At the beginning of this week’s Torah portion, Moses admonishes the children of Israel, recalling the catalogue of their misdeeds. One of the most scathing of them is, as Moses succinctly puts it, “sulking in the tents” that happened after the return of the twelve tribal representatives sent out to scout the Promised Land. As we know, the spies brought back not only the gigantic fruit but the stories of no less gigantic inhabitants of this land.
In Dvarim 1:28 Moses reminds us that episode, enumerating the various fears experienced by the children of Israel. He speaks about people stronger and taller then Israelites and cities with sky-high walls.

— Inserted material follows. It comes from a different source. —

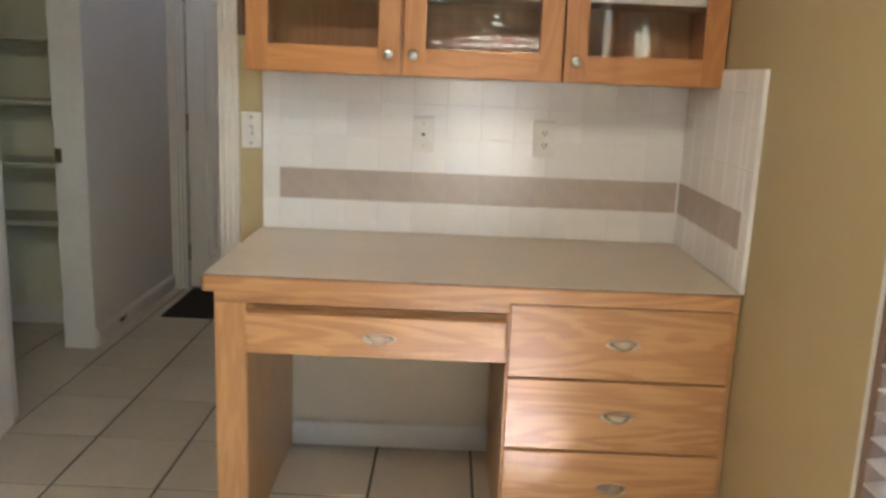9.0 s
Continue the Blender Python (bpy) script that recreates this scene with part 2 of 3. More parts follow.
def box(bm, x0, x1, y0, y1, z0, z1, bevel=0.0, seg=1):
    ret = bmesh.ops.create_cube(bm, size=1)
    vs = ret["verts"]
    for v in vs:
        v.co = Vector((x0 + (v.co.x + 0.5) * (x1 - x0), y0 + (v.co.y + 0.5) * (y1 - y0), z0 + (v.co.z + 0.5) * (z1 - z0)))
    if bevel:
        es = list({e for v in vs for e in v.link_edges})
        bmesh.ops.bevel(bm, geom=es, offset=bevel, segments=seg, profile=0.6, affect="EDGES")
    return bm


def boxes(rows, bevel=0.0, seg=1):
    bm = bmesh.new()
    for r in rows:
        box(bm, *r, bevel=bevel, seg=seg)
    return bm


def tube(bm, a, b, r0, r1=None, seg=12, caps=True):
    a, b = Vector(a), Vector(b)
    q = (b - a).to_track_quat("Z", "Y").to_matrix().to_4x4()
    m = Matrix.Translation((a + b) / 2) @ q
    bmesh.ops.create_cone(bm, cap_ends=caps, segments=seg, radius1=r0, radius2=r0 if r1 is None else r1, depth=(b - a).length, matrix=m)
    return bm


def lathe(bm, profile, at, seg=20, axis="z"):
    """A turned solid: (radius, height) rows about an axis through at."""
    at = Vector(at)
    rings = []
    for r, h in profile:
        ring = []
        for i in range(seg):
            a = 2 * math.pi * i / seg
            c, s = r * math.cos(a), r * math.sin(a)
            ring.append(bm.verts.new(at + (Vector((c, s, h)) if axis == "z" else Vector((h, c, s)))))
        rings.append(ring)
    for p, q in zip(rings, rings[1:]):
        for i in range(seg):
            bm.faces.new((p[i], p[(i + 1) % seg], q[(i + 1) % seg], q[i]))
    bm.faces.new(rings[0][::-1])
    bm.faces.new(rings[-1])
    bmesh.ops.recalc_face_normals(bm, faces=bm.faces)
    return bm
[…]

Fear comes in many shapes and disguises. We are afraid of the strange and unknown, of the impenetrable and unbreakable. Of course, as Torah teaches us here, the large portion of these fears has nothing to do with reality. They are created by external agents having an agenda of their own, In the case of the twelve scouts, only Caleb and Joshua give the accurate account of the land, without an unnecessary scare-mongering and using the image of a lowly insect which immediately makes people feel exactly like that.
If somebody tells you that you are nothing it takes a lot of strength to feel differently. If somebody persuades you to fear it takes all the guts to make the first step in the direction of this fear. If we are told that something is impossible it may remain so, protected by the sky-high walls of fear, guarded by frightful giants.
Or it may not be like that at all but we need the courage to take this first step and to believe not the others but ourselves.